» **REQUIREMENT**: Only the number is wanted: count the lines that include the word "with".

╭─ DATASET EXTRACT

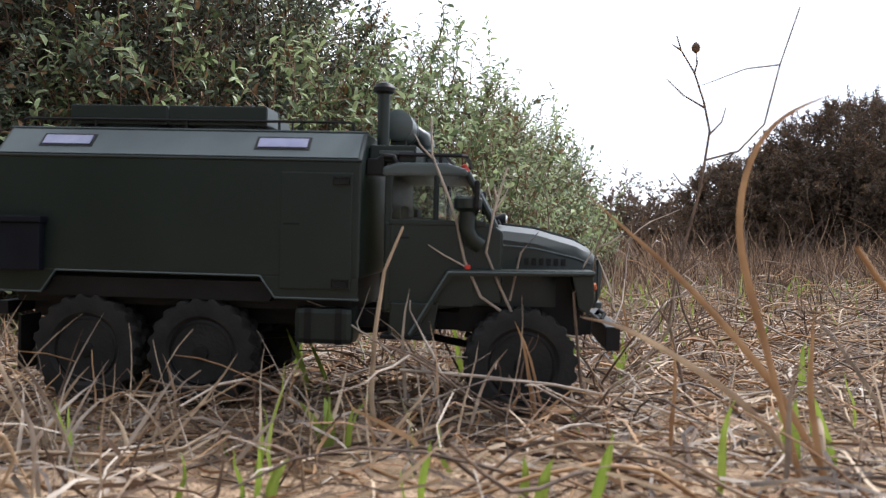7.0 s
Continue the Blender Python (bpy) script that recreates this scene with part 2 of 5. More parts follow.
def ribbons_mesh(pts, width, nor=None):
    """Thin strips (grass blades) along point rows pts (n, k, 3), tapering to the tip; width (n,)."""
    n, k, _ = pts.shape
    d = np.gradient(pts, axis=1)
    if nor is None:
        nor = np.random.normal(size=(n, 1, 3))
    side = unit(np.cross(unit(d), np.broadcast_to(nor, d.shape)))
    taper = (1 - np.linspace(0, 1, k) ** 2.2) * 0.95 + 0.05
    o = side * (width[:, None] * taper[None])[..., None] * 0.5
    v = np.stack([pts - o, pts + o], 2).reshape(n, 2 * k, 3)
    j = np.arange(k - 1) * 2
    f = np.stack([j, j + 1, j + 3, j + 2], -1)[None] + (np.arange(n) * 2 * k)[:, None, None]
    return v.reshape(-1, 3), f.reshape(-1, 4)


def tubes_mesh(pts, radius, sides=4, tip=0.35):
    """Round twigs along point rows pts (n, k, 3); radius (n,), tapering to the tip."""
    n, k, _ = pts.shape
    d = unit(np.gradient(pts, axis=1))
    ref = np.where(np.abs(d[..., 2:3]) > 0.9, np.array([1.0, 0, 0]), np.array([0, 0, 1.0]))
    s = unit(np.cross(d, ref))
    u = np.cross(s, d)
    r = radius[:, None] * np.linspace(1, tip, k)[None]
    a = np.arange(sides) * 2 * np.pi / sides
    ring = s[:, :, None] * np.cos(a)[None, None, :, None] + u[:, :, None] * np.sin(a)[None, None, :, None]
    v = (pts[:, :, None] + ring * r[:, :, None, None]).reshape(n, k * sides, 3)
    q = []
    for i in range(k - 1):
        for j in range(sides):
            q.append([i * sides + j, i * sides + (j + 1) % sides, (i + 1) * sides + (j + 1) % sides, (i + 1) * sides + j])
    f = np.array(q)[None] + (np.arange(n) * k * sides)[:, None, None]
    return v.reshape(-1, 3), f.reshape(-1, 4)


def bent(start, way, length, k, droop, wiggle, rng):
    """Point rows that start at start, go along way and sag or wander."""
    n = len(start)
    s = np.linspace(0, 1, k)[None, :, None]
    L = length[:, None, None]
    side = unit(np.cross(way, rng.normal(size=(n, 3))))[:, None]
    side2 = np.cross(way[:, None], side)
    p = start[:, None] + way[:, None] * L * s
    p = p + np.array([0, 0, -1.0]) * L * (droop[:, None, None] * s ** 2)
    ph = rng.uniform(0, 6.28, (n, 1, 1))
    p = p + side * L * wiggle * (np.sin(4 * s + ph) - np.sin(ph)) + side2 * L * wiggle * (np.sin(5.5 * s + 2 * ph) - np.sin(2 * ph))
    return p


# ---- bushes ----
def pick_in_lobes(lobes, n, rng, lo, hi):
    """Places in the outer shells of the lobes, with the way outward at each."""
    lob = np.array(lobes)
    w = (lob[:, 3] * lob[:, 4] + lob[:, 3] * lob[:, 5] + lob[:, 4] * lob[:, 5])
    w = w ** 0.85
    k = rng.choice(len(lob), n, p=w / w.sum())
    d = unit(rng.normal(size=(n, 3)))
    r = lo + (hi - lo) * rng.uniform(0, 1, n) ** 0.7
    p = lob[k, :3] + d * lob[k, 3:] * r[:, None]
    out = unit(d / lob[k, 3:])
    return p, out


def bush(name, lobes, shoots, core, leaf, leaf_len, mats, label, category, seed, shoot_len=0.12, brown=0.08, lo=0.7, hi=1.05, up=0.5, keep=None, stem_r=0.0016, pairs=7, oval=False, clump=16.0, core_hi=0.86):
    rng = np.random.RandomState(seed)
    thing = new(name)
    tagged(thing, label, category)
    # side branches stand in clumps with dark gaps between; each bears its own shoots
    p, out = pick_in_lobes(lobes, shoots // 6, rng, lo, hi)
    ok = p[:, 2] > height(p[:, 0], p[:, 1]) + 0.02
    ok &= ripple(p[:, 0] + 0.7 * p[:, 2], p[:, 1] - 0.6 * p[:, 2], seed, clump) + 0.6 * ripple(p[:, 2] + 0.4 * p[:, 0], p[:, 0] - p[:, 1], seed + 50, clump * 1.3) > rng.normal(-0.34, 0.25, len(p))
    if keep is not None:
        ok &= keep(p)
    p, out = p[ok], out[ok]
    nb = len(p)
    bway = unit(out + np.array([0, 0, up]) + rng.normal(size=(nb, 3)) * 0.4)
    BL = shoot_len * rng.uniform(1.1, 2.3, nb)
    BL[rng.uniform(size=nb) < 0.06] *= 1.35
    arms = bent(p - bway * BL[:, None] * 0.72, bway, BL, 9, rng.uniform(-0.12, 0.14, nb), 0.05, rng)
    tv, tf = tubes_mesh(arms, np.full(nb, stem_r * 1.5), 4, 0.5)
    mesh_object("sprigwork", tv.tolist(), tf.tolist(), mats[1], thing, smooth=True)
    per = 7
    at = np.tile(np.array([2, 3, 4, 5, 6, 7, 8]), (nb, 1))
    base = arms[np.arange(nb)[:, None], at].reshape(-1, 3)
    along = unit(np.gradient(arms, axis=1))[np.arange(nb)[:, None], at].reshape(-1, 3)
    n = nb * per
    off = rng.normal(size=(n, 3)) * 0.62
    off[per - 1::per] *= 0.25
    way = unit(along + off + np.array([0, 0, 0.15]))
    L = shoot_len * rng.uniform(0.35, 0.95, n)
    p = base + way * L[:, None] * 0.5
    ok = p[:, 2] > height(p[:, 0], p[:, 1]) + 0.012
    p, way, L = p[ok], way[ok], L[ok]
    n = len(p)
    k = 2 * pairs
    row = bent(p - way * L[:, None] * 0.5, way, L, k, rng.uniform(-0.1, 0.12, n), 0.04, rng)
    tv, tf = tubes_mesh(row[:, ::2], np.full(n, stem_r), 3)
    mesh_object("twigwork", tv.tolist(), tf.tolist(), mats[1], thing, smooth=True)
    d = unit(np.gradient(row, axis=1))
    a = (np.arange(k) * 2.4)[None] + rng.uniform(0, 6.28, (n, 1))
    ref = unit(np.cross(d, np.array([0.3, 0.2, 0.93])))
    ref2 = np.cross(d, ref)
    radial = ref * np.cos(a)[..., None] + ref2 * np.sin(a)[..., None]
    lw = unit(radial * 0.9 + d * 0.75 + rng.normal(size=d.shape) * 0.25)
    nor = unit(d - radial * 0.3 + rng.normal(size=d.shape) * 0.3)
    m = rng.uniform(size=(n, k)) > 0.15
    pos, lw, nor = row[m], lw[m], nor[m]
    ll = leaf_len * rng.uniform(0.55, 1.25, len(pos))
    dead = rng.uniform(size=len(pos)) < brown
    if oval:
        v, f = oval_leaves_mesh(pos, lw, nor, ll, ll * rng.uniform(0.32, 0.48, len(pos)), rng.uniform(0.05, 0.6, len(pos)))
    else:
        v, f = leaves_mesh(pos, lw, nor, ll, ll * rng.uniform(0.27, 0.42, len(pos)), curl=0.2)
        f = f.tolist()
    idx = np.repeat(dead, 6 if oval else 4).astype(int)
    mesh_object("foliage", v.tolist(), f, [leaf, LEAF_BROWN], thing, idx=idx)
    # the dense inside; green bushes get darker leaves here, painting in the shade
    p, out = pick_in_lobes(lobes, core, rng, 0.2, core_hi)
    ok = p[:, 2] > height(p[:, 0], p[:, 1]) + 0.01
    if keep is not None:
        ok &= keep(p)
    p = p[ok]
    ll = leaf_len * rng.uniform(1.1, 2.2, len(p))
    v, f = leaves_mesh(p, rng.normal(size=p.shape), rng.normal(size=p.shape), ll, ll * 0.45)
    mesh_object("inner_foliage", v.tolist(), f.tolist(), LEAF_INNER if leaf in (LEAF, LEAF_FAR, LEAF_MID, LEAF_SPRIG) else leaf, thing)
    # branches from the ground into the lobes
    lob = np.array(lobes)
    nb = 40 * len(lob)
    size = (lob[:, 3] * lob[:, 4] * lob[:, 5]) ** 0.7
    kk = rng.choice(len(lob), nb, p=size / size.sum())
    b0 = lob[kk, :2] + rng.normal(size=(nb, 2)) * lob[kk, 3:5] * 0.35
    b0 = np.column_stack([b0, height(b0[:, 0], b0[:, 1]) - 0.01])
    d = unit(rng.normal(size=(nb, 3)))
    d[:, 2] = np.abs(d[:, 2])
    end = lob[kk, :3] + d * lob[kk, 3:] * rng.uniform(0.5, 0.84, (nb, 1))
    w = end - b0
    br = bent(b0, unit(w), np.linalg.norm(w, axis=1), 7, np.zeros(nb), 0.06, rng)
    v, f = tubes_mesh(br, rng.uniform(0.001, 0.0035, nb), 5, 0.25)
    tagged(mesh_object("branchwork", v.tolist(), f.tolist(), mats[1], thing, smooth=True), kind="stuff")
    return thing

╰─

» **RESPONSE TO THE EXERCISE**: 3